• _INSTRUCTIONS FOR THE TASK_
Reproduce every line of the material below, but drop the pictures.

• _SOURCE EXCERPT_
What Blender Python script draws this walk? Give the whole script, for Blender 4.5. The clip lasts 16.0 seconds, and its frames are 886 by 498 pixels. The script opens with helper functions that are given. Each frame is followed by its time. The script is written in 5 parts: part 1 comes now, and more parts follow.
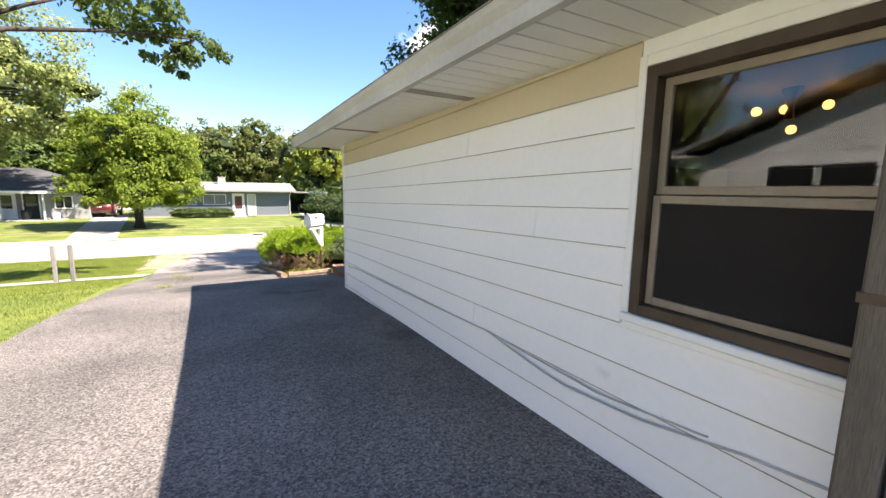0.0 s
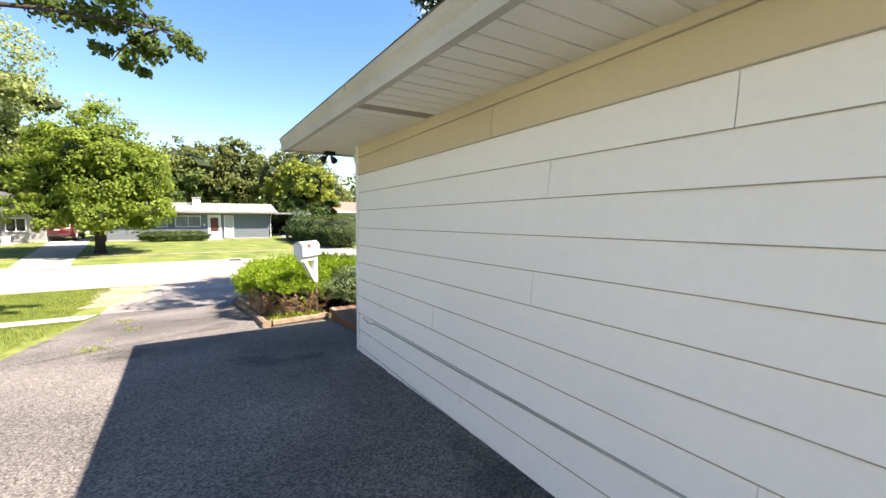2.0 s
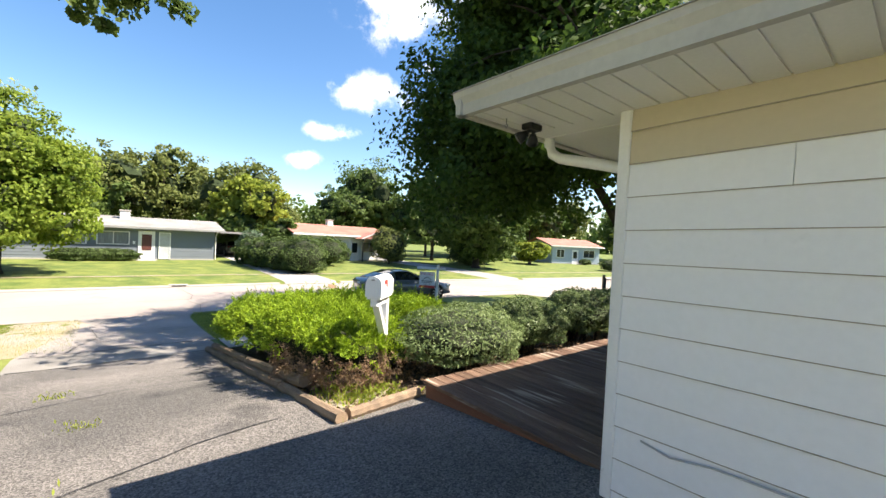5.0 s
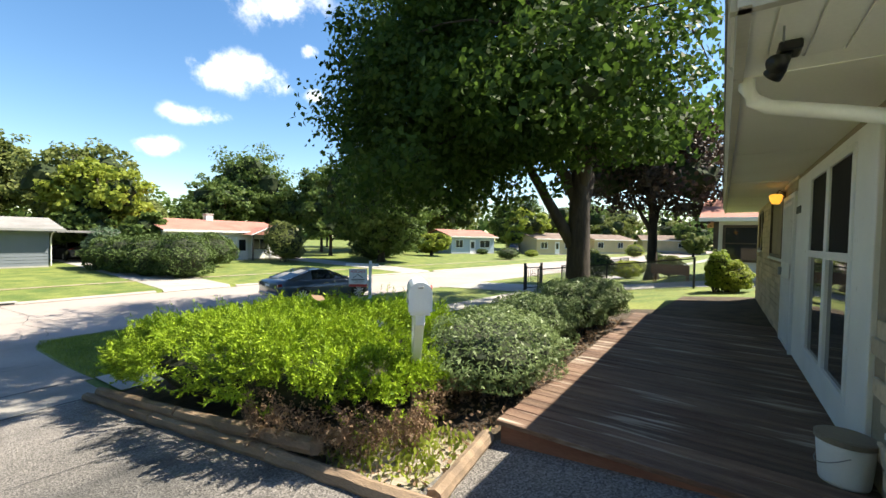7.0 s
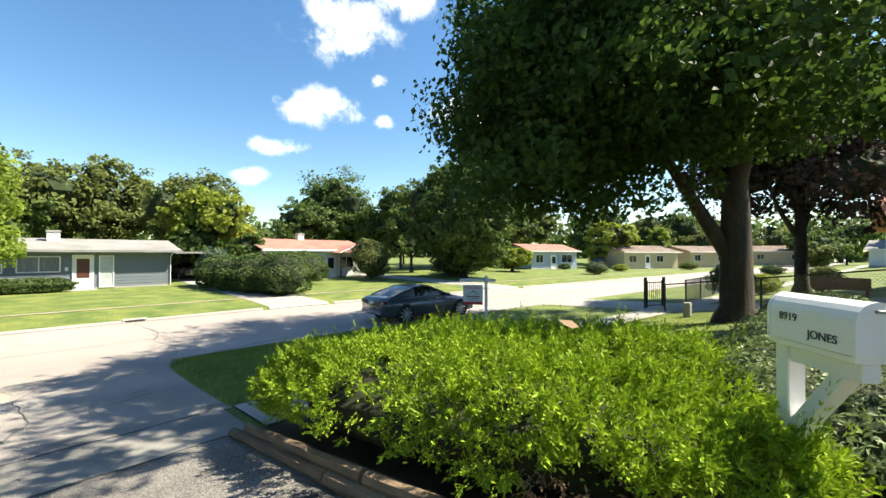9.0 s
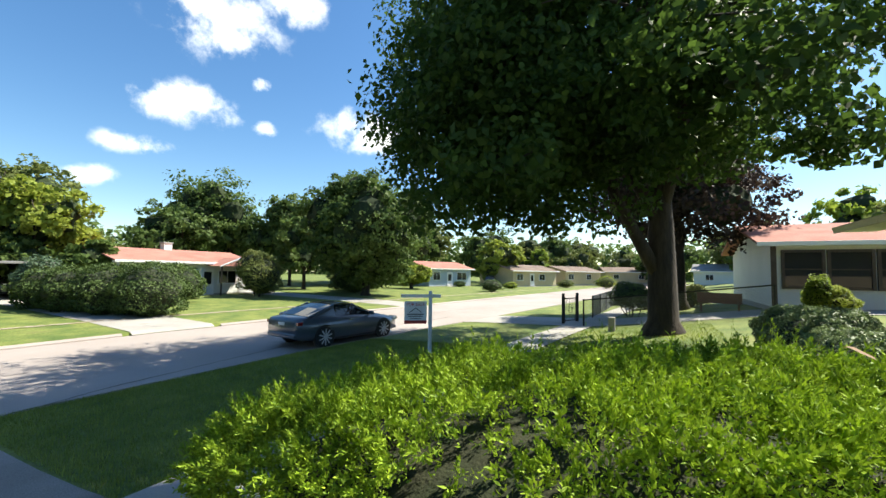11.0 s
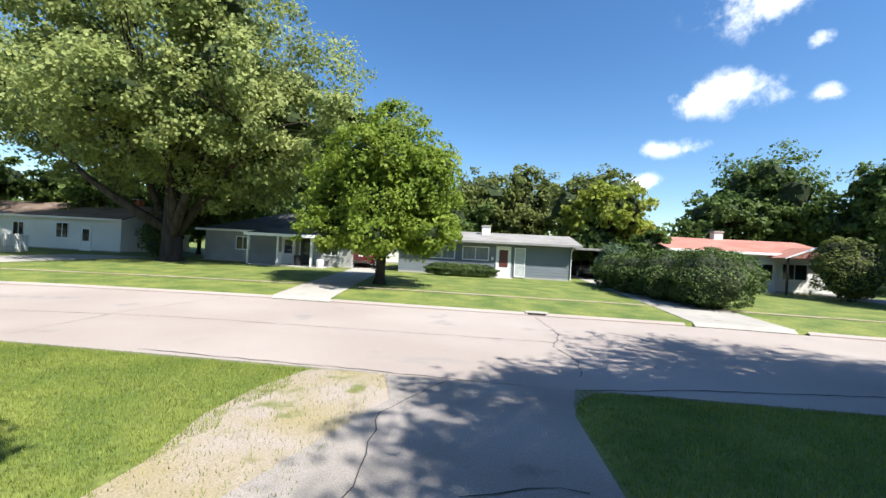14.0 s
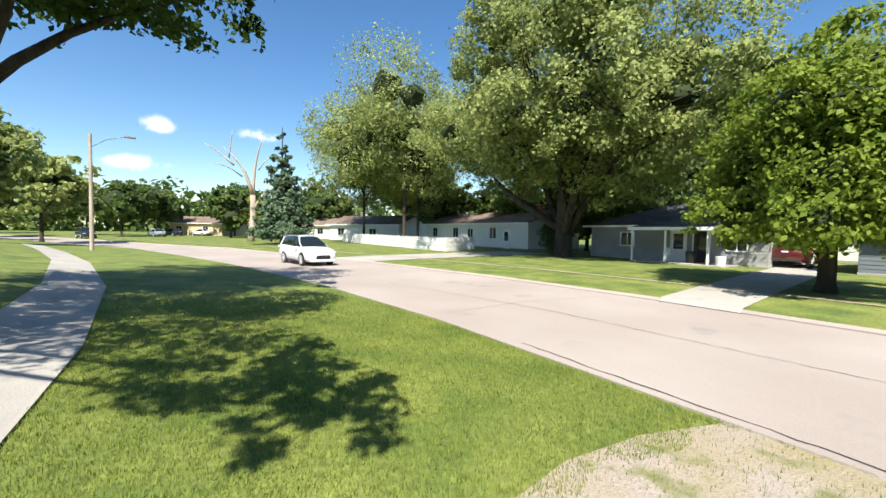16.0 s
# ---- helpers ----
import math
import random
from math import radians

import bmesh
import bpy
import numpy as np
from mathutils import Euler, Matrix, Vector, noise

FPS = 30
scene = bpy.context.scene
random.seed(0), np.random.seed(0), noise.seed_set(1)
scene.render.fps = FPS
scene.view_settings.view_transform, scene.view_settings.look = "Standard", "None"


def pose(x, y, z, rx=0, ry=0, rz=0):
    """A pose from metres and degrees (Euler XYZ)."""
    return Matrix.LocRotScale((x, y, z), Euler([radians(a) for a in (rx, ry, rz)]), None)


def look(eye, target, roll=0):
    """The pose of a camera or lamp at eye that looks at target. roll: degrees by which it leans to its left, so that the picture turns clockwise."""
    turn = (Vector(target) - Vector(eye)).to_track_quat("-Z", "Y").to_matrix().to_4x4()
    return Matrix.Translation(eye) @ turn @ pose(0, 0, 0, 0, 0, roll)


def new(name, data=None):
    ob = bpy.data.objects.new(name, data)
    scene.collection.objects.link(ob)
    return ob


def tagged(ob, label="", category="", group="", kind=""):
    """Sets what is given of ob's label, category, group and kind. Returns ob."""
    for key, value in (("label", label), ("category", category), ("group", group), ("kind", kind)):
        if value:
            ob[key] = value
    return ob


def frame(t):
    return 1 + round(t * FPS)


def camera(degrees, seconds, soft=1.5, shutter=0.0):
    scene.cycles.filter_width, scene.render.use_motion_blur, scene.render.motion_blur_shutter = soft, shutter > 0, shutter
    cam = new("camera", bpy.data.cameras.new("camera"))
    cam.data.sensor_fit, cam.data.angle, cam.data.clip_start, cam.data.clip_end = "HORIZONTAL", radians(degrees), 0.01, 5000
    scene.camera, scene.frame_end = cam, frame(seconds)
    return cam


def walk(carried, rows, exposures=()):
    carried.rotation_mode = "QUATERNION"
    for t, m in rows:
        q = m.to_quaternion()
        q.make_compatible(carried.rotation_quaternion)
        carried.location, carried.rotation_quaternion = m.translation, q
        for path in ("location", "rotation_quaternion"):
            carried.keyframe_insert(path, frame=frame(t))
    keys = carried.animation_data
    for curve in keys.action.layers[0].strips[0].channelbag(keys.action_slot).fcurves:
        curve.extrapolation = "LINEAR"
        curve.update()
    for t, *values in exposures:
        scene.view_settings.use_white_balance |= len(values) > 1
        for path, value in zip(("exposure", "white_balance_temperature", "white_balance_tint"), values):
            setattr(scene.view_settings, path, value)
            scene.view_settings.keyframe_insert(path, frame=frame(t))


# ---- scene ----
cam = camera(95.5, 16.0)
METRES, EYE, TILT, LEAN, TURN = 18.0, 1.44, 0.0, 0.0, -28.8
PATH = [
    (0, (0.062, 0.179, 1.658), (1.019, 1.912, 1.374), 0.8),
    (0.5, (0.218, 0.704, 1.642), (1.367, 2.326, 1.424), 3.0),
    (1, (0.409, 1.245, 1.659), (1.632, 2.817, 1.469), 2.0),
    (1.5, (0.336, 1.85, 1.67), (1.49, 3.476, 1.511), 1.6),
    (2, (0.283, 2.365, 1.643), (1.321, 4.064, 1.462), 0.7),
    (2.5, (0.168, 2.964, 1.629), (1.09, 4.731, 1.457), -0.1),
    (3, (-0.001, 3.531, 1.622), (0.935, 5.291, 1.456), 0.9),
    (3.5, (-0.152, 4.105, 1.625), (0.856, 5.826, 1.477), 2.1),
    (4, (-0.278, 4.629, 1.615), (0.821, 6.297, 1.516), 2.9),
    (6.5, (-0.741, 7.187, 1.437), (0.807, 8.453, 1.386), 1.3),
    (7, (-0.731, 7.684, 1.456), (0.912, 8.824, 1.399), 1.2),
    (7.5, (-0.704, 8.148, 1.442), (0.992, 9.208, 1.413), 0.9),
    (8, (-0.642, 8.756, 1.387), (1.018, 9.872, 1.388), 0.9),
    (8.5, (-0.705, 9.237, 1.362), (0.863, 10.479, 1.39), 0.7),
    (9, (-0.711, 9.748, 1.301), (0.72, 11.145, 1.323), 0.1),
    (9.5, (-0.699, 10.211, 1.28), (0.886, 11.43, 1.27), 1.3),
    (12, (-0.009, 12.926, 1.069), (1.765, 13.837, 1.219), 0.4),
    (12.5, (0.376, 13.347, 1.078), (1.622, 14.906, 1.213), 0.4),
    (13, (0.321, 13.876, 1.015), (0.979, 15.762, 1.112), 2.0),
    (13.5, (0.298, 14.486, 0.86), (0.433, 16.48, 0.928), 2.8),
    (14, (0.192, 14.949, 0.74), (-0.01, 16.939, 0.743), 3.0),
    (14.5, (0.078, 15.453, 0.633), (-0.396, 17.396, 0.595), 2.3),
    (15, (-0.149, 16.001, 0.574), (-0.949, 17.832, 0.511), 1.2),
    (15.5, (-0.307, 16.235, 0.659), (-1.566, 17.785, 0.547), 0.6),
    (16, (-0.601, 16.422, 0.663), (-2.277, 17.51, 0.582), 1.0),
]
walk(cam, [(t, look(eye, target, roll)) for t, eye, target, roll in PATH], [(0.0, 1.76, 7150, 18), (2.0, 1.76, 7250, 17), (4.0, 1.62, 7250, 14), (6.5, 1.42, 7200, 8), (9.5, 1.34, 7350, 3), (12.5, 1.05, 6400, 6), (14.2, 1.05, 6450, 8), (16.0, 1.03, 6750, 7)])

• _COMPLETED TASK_
What Blender Python script draws this walk? Give the whole script, for Blender 4.5. The clip lasts 16.0 seconds, and its frames are 886 by 498 pixels. The script opens with helper functions that are given. Each frame is followed by its time. The script is written in 5 parts: part 1 comes now, and more parts follow.
0.0 s
2.0 s
5.0 s
7.0 s
9.0 s
11.0 s
14.0 s
16.0 s
# ---- helpers ----
import math
import random
from math import radians

import bmesh
import bpy
import numpy as np
from mathutils import Euler, Matrix, Vector, noise

FPS = 30
scene = bpy.context.scene
random.seed(0), np.random.seed(0), noise.seed_set(1)
scene.render.fps = FPS
scene.view_settings.view_transform, scene.view_settings.look = "Standard", "None"


def pose(x, y, z, rx=0, ry=0, rz=0):
    """A pose from metres and degrees (Euler XYZ)."""
    return Matrix.LocRotScale((x, y, z), Euler([radians(a) for a in (rx, ry, rz)]), None)


def look(eye, target, roll=0):
    """The pose of a camera or lamp at eye that looks at target. roll: degrees by which it leans to its left, so that the picture turns clockwise."""
    turn = (Vector(target) - Vector(eye)).to_track_quat("-Z", "Y").to_matrix().to_4x4()
    return Matrix.Translation(eye) @ turn @ pose(0, 0, 0, 0, 0, roll)


def new(name, data=None):
    ob = bpy.data.objects.new(name, data)
    scene.collection.objects.link(ob)
    return ob


def tagged(ob, label="", category="", group="", kind=""):
    """Sets what is given of ob's label, category, group and kind. Returns ob."""
    for key, value in (("label", label), ("category", category), ("group", group), ("kind", kind)):
        if value:
            ob[key] = value
    return ob


def frame(t):
    return 1 + round(t * FPS)


def camera(degrees, seconds, soft=1.5, shutter=0.0):
    scene.cycles.filter_width, scene.render.use_motion_blur, scene.render.motion_blur_shutter = soft, shutter > 0, shutter
    cam = new("camera", bpy.data.cameras.new("camera"))
    cam.data.sensor_fit, cam.data.angle, cam.data.clip_start, cam.data.clip_end = "HORIZONTAL", radians(degrees), 0.01, 5000
    scene.camera, scene.frame_end = cam, frame(seconds)
    return cam


def walk(carried, rows, exposures=()):
    carried.rotation_mode = "QUATERNION"
    for t, m in rows:
        q = m.to_quaternion()
        q.make_compatible(carried.rotation_quaternion)
        carried.location, carried.rotation_quaternion = m.translation, q
        for path in ("location", "rotation_quaternion"):
            carried.keyframe_insert(path, frame=frame(t))
    keys = carried.animation_data
    for curve in keys.action.layers[0].strips[0].channelbag(keys.action_slot).fcurves:
        curve.extrapolation = "LINEAR"
        curve.update()
    for t, *values in exposures:
        scene.view_settings.use_white_balance |= len(values) > 1
        for path, value in zip(("exposure", "white_balance_temperature", "white_balance_tint"), values):
            setattr(scene.view_settings, path, value)
            scene.view_settings.keyframe_insert(path, frame=frame(t))


# ---- scene ----
cam = camera(95.5, 16.0)
METRES, EYE, TILT, LEAN, TURN = 18.0, 1.44, 0.0, 0.0, -28.8
PATH = [
    (0, (0.062, 0.179, 1.658), (1.019, 1.912, 1.374), 0.8),
    (0.5, (0.218, 0.704, 1.642), (1.367, 2.326, 1.424), 3.0),
    (1, (0.409, 1.245, 1.659), (1.632, 2.817, 1.469), 2.0),
    (1.5, (0.336, 1.85, 1.67), (1.49, 3.476, 1.511), 1.6),
    (2, (0.283, 2.365, 1.643), (1.321, 4.064, 1.462), 0.7),
    (2.5, (0.168, 2.964, 1.629), (1.09, 4.731, 1.457), -0.1),
    (3, (-0.001, 3.531, 1.622), (0.935, 5.291, 1.456), 0.9),
    (3.5, (-0.152, 4.105, 1.625), (0.856, 5.826, 1.477), 2.1),
    (4, (-0.278, 4.629, 1.615), (0.821, 6.297, 1.516), 2.9),
    (6.5, (-0.741, 7.187, 1.437), (0.807, 8.453, 1.386), 1.3),
    (7, (-0.731, 7.684, 1.456), (0.912, 8.824, 1.399), 1.2),
    (7.5, (-0.704, 8.148, 1.442), (0.992, 9.208, 1.413), 0.9),
    (8, (-0.642, 8.756, 1.387), (1.018, 9.872, 1.388), 0.9),
    (8.5, (-0.705, 9.237, 1.362), (0.863, 10.479, 1.39), 0.7),
    (9, (-0.711, 9.748, 1.301), (0.72, 11.145, 1.323), 0.1),
    (9.5, (-0.699, 10.211, 1.28), (0.886, 11.43, 1.27), 1.3),
    (12, (-0.009, 12.926, 1.069), (1.765, 13.837, 1.219), 0.4),
    (12.5, (0.376, 13.347, 1.078), (1.622, 14.906, 1.213), 0.4),
    (13, (0.321, 13.876, 1.015), (0.979, 15.762, 1.112), 2.0),
    (13.5, (0.298, 14.486, 0.86), (0.433, 16.48, 0.928), 2.8),
    (14, (0.192, 14.949, 0.74), (-0.01, 16.939, 0.743), 3.0),
    (14.5, (0.078, 15.453, 0.633), (-0.396, 17.396, 0.595), 2.3),
    (15, (-0.149, 16.001, 0.574), (-0.949, 17.832, 0.511), 1.2),
    (15.5, (-0.307, 16.235, 0.659), (-1.566, 17.785, 0.547), 0.6),
    (16, (-0.601, 16.422, 0.663), (-2.277, 17.51, 0.582), 1.0),
]
walk(cam, [(t, look(eye, target, roll)) for t, eye, target, roll in PATH], [(0.0, 1.76, 7150, 18), (2.0, 1.76, 7250, 17), (4.0, 1.62, 7250, 14), (6.5, 1.42, 7200, 8), (9.5, 1.34, 7350, 3), (12.5, 1.05, 6400, 6), (14.2, 1.05, 6450, 8), (16.0, 1.03, 6750, 7)])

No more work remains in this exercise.